Go through the listing and set it down exactly, leaving out its pictures.

[Source data]
▼

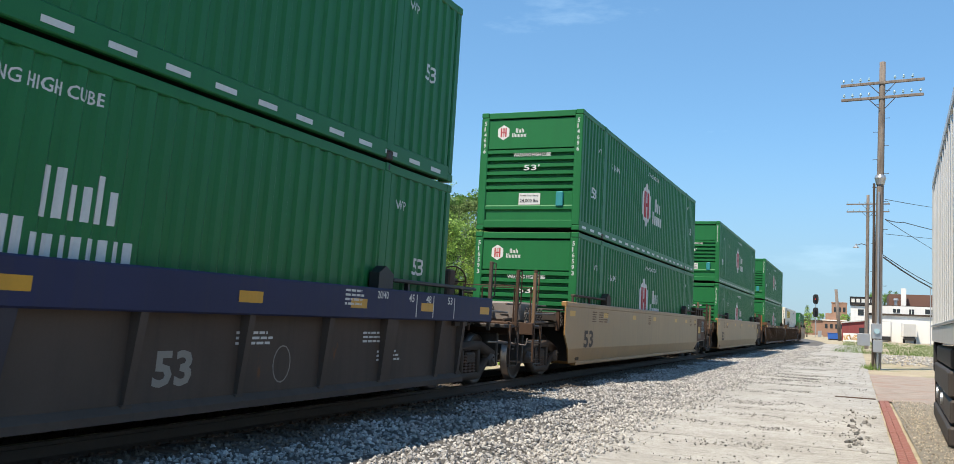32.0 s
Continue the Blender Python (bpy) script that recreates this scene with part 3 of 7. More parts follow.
def container(style, colour, body_colour, number="", label="", face="front", old=False, hollow_paint=None):
    """A 53-foot box. style: hunt, hub, emp, orange. face: which end looks forward, the plain front or the doors."""
    box = thing("shipping_container", label, "container", "containers on the train")
    c = colour
    rail_h = 0.30 if style in ("hunt",) else 0.24
    zt = CH - 0.13
    for side in (1, -1):
        part("side_wall", kept(("wall", side, c.name, rail_h, hollow_paint.name if hollow_paint else ""), lambda: rib_wall(side, rail_h, zt, c, hollow_paint)), c, box)
        x0, x1 = sorted((side * (CW / 2 - 0.09), side * CW / 2))
        part("bottom_rail", kept(("brail", side, c.name, rail_h), lambda: Shape().box(x0, x1 + 0, -MID + 0.1, MID - 0.1, 0.010, rail_h, 0.012).mesh("bottom_rail", c)), c, box)
        part("top_rail", kept(("trail", side, c.name), lambda: Shape().box(x0, x1, -MID + 0.1, MID - 0.1, zt, CH - 0.004, 0.012).mesh("top_rail", c)), c, box)
        for y0, y1 in ((0.0, 0.16), (CL - 0.16, CL)):
            part("corner_post", kept(("post", side, y0, c.name), lambda: Shape().box(*sorted((side * (CW / 2 - 0.2), side * (CW / 2 + 0.003))), y0 - MID, y1 - MID, 0.12, CH - 0.12, 0.02).mesh("corner_post", c)), c, box)
            for z in (0.0, CH - 0.12):
                part("corner_casting", kept(("cast", side, y0, z, c.name), lambda: Shape().box(*sorted((side * (CW / 2 - 0.18), side * (CW / 2 + 0.005))), y0 - MID - 0.004, y1 + 0.018 - MID, z, z + 0.12, 0.012).mesh("corner_casting", c)), c, box)
        for y0, y1 in POSTS[1:3]:
            part("lifting_post", kept(("post40", side, y0, c.name), lambda: Shape().box(*sorted((side * (CW / 2 - 0.05), side * (CW / 2 + 0.004))), y0 - MID, y1 - MID, 0.02, CH - 0.01, 0.01).mesh("lifting_post", c)), c, box)
            for z in (0.0, CH - 0.12):
                fit = STEEL if z == 0 else CAST_BLUE if style == "hunt" else c
                part("lifting_casting", kept(("cast40", side, y0, z, fit.name), lambda: casting_mesh(side, y0, y1, z, fit)), fit, box, "steel lifting fitting with an oval hole")
    part("roof", kept(("roof", c.name), lambda: roof_shape().mesh("roof", c)), c, box)
    part("floor", kept(("cfloor",), lambda: Shape().box(-CW / 2 + 0.09, CW / 2 - 0.09, -MID + 0.05, MID - 0.05, 0.05, 0.17).mesh("floor", STEEL)), STEEL, box, "dark underside")
    part("rear_wall", kept(("rwall", c.name), lambda: Shape().box(-CW / 2 + 0.19, CW / 2 - 0.19, MID - 0.08, MID - 0.03, 0.05, CH - 0.02).mesh("rear_wall", c)), c, box)
    # end that faces forward
    e = body_colour
    part("front_header", kept(("head", e.name), lambda: Shape().box(-CW / 2 + 0.19, CW / 2 - 0.19, -MID + 0.002, -MID + 0.1, CH - 0.16, CH - 0.01, 0.012).mesh("front_header", e)), e, box)
    part("front_sill", kept(("fsill", e.name), lambda: Shape().box(-CW / 2 + 0.17, CW / 2 - 0.17, -MID + 0.004, -MID + 0.1, 0.05, 0.24, 0.015).mesh("front_sill", RUST_EDGE if e is RUSTY_END else e)), e, box)
    if face == "front":
        panel = {"hunt": 0.70 if old else 0.84, "hub": 0.75, "emp": 0.72, "orange": 0.10}[style]
        low = {"hunt": 0.72, "hub": 0.94, "emp": 0.62, "orange": 0.3}[style]
        part("front_wall", kept(("fwall", style, old, e.name), lambda: front_shape(panel, low, style).mesh("front_wall", e)), e, box)
    else:
        for sgn in (-1, 1):
            x0, x1 = sorted((sgn * 0.012, sgn * (CW / 2 - 0.2)))
            door = part("door", kept(("door", sgn, e.name), lambda: door_shape(x0, x1).mesh("door", e)), e, box)
            for x in (0.33, 0.88):
                part("locking_rod", kept(("rod", sgn, x), lambda: rod_shape(sgn * x).mesh("locking_rod", GALV)), GALV, door, "galvanised locking rod")
    return box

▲

[Solution]
32.0 s
Continue the Blender Python (bpy) script that recreates this scene with part 3 of 7. More parts follow.
def container(style, colour, body_colour, number="", label="", face="front", old=False, hollow_paint=None):
    """A 53-foot box. style: hunt, hub, emp, orange. face: which end looks forward, the plain front or the doors."""
    box = thing("shipping_container", label, "container", "containers on the train")
    c = colour
    rail_h = 0.30 if style in ("hunt",) else 0.24
    zt = CH - 0.13
    for side in (1, -1):
        part("side_wall", kept(("wall", side, c.name, rail_h, hollow_paint.name if hollow_paint else ""), lambda: rib_wall(side, rail_h, zt, c, hollow_paint)), c, box)
        x0, x1 = sorted((side * (CW / 2 - 0.09), side * CW / 2))
        part("bottom_rail", kept(("brail", side, c.name, rail_h), lambda: Shape().box(x0, x1 + 0, -MID + 0.1, MID - 0.1, 0.010, rail_h, 0.012).mesh("bottom_rail", c)), c, box)
        part("top_rail", kept(("trail", side, c.name), lambda: Shape().box(x0, x1, -MID + 0.1, MID - 0.1, zt, CH - 0.004, 0.012).mesh("top_rail", c)), c, box)
        for y0, y1 in ((0.0, 0.16), (CL - 0.16, CL)):
            part("corner_post", kept(("post", side, y0, c.name), lambda: Shape().box(*sorted((side * (CW / 2 - 0.2), side * (CW / 2 + 0.003))), y0 - MID, y1 - MID, 0.12, CH - 0.12, 0.02).mesh("corner_post", c)), c, box)
            for z in (0.0, CH - 0.12):
                part("corner_casting", kept(("cast", side, y0, z, c.name), lambda: Shape().box(*sorted((side * (CW / 2 - 0.18), side * (CW / 2 + 0.005))), y0 - MID - 0.004, y1 + 0.018 - MID, z, z + 0.12, 0.012).mesh("corner_casting", c)), c, box)
        for y0, y1 in POSTS[1:3]:
            part("lifting_post", kept(("post40", side, y0, c.name), lambda: Shape().box(*sorted((side * (CW / 2 - 0.05), side * (CW / 2 + 0.004))), y0 - MID, y1 - MID, 0.02, CH - 0.01, 0.01).mesh("lifting_post", c)), c, box)
            for z in (0.0, CH - 0.12):
                fit = STEEL if z == 0 else CAST_BLUE if style == "hunt" else c
                part("lifting_casting", kept(("cast40", side, y0, z, fit.name), lambda: casting_mesh(side, y0, y1, z, fit)), fit, box, "steel lifting fitting with an oval hole")
    part("roof", kept(("roof", c.name), lambda: roof_shape().mesh("roof", c)), c, box)
    part("floor", kept(("cfloor",), lambda: Shape().box(-CW / 2 + 0.09, CW / 2 - 0.09, -MID + 0.05, MID - 0.05, 0.05, 0.17).mesh("floor", STEEL)), STEEL, box, "dark underside")
    part("rear_wall", kept(("rwall", c.name), lambda: Shape().box(-CW / 2 + 0.19, CW / 2 - 0.19, MID - 0.08, MID - 0.03, 0.05, CH - 0.02).mesh("rear_wall", c)), c, box)
    # end that faces forward
    e = body_colour
    part("front_header", kept(("head", e.name), lambda: Shape().box(-CW / 2 + 0.19, CW / 2 - 0.19, -MID + 0.002, -MID + 0.1, CH - 0.16, CH - 0.01, 0.012).mesh("front_header", e)), e, box)
    part("front_sill", kept(("fsill", e.name), lambda: Shape().box(-CW / 2 + 0.17, CW / 2 - 0.17, -MID + 0.004, -MID + 0.1, 0.05, 0.24, 0.015).mesh("front_sill", RUST_EDGE if e is RUSTY_END else e)), e, box)
    if face == "front":
        panel = {"hunt": 0.70 if old else 0.84, "hub": 0.75, "emp": 0.72, "orange": 0.10}[style]
        low = {"hunt": 0.72, "hub": 0.94, "emp": 0.62, "orange": 0.3}[style]
        part("front_wall", kept(("fwall", style, old, e.name), lambda: front_shape(panel, low, style).mesh("front_wall", e)), e, box)
    else:
        for sgn in (-1, 1):
            x0, x1 = sorted((sgn * 0.012, sgn * (CW / 2 - 0.2)))
            door = part("door", kept(("door", sgn, e.name), lambda: door_shape(x0, x1).mesh("door", e)), e, box)
            for x in (0.33, 0.88):
                part("locking_rod", kept(("rod", sgn, x), lambda: rod_shape(sgn * x).mesh("locking_rod", GALV)), GALV, door, "galvanised locking rod")
    return box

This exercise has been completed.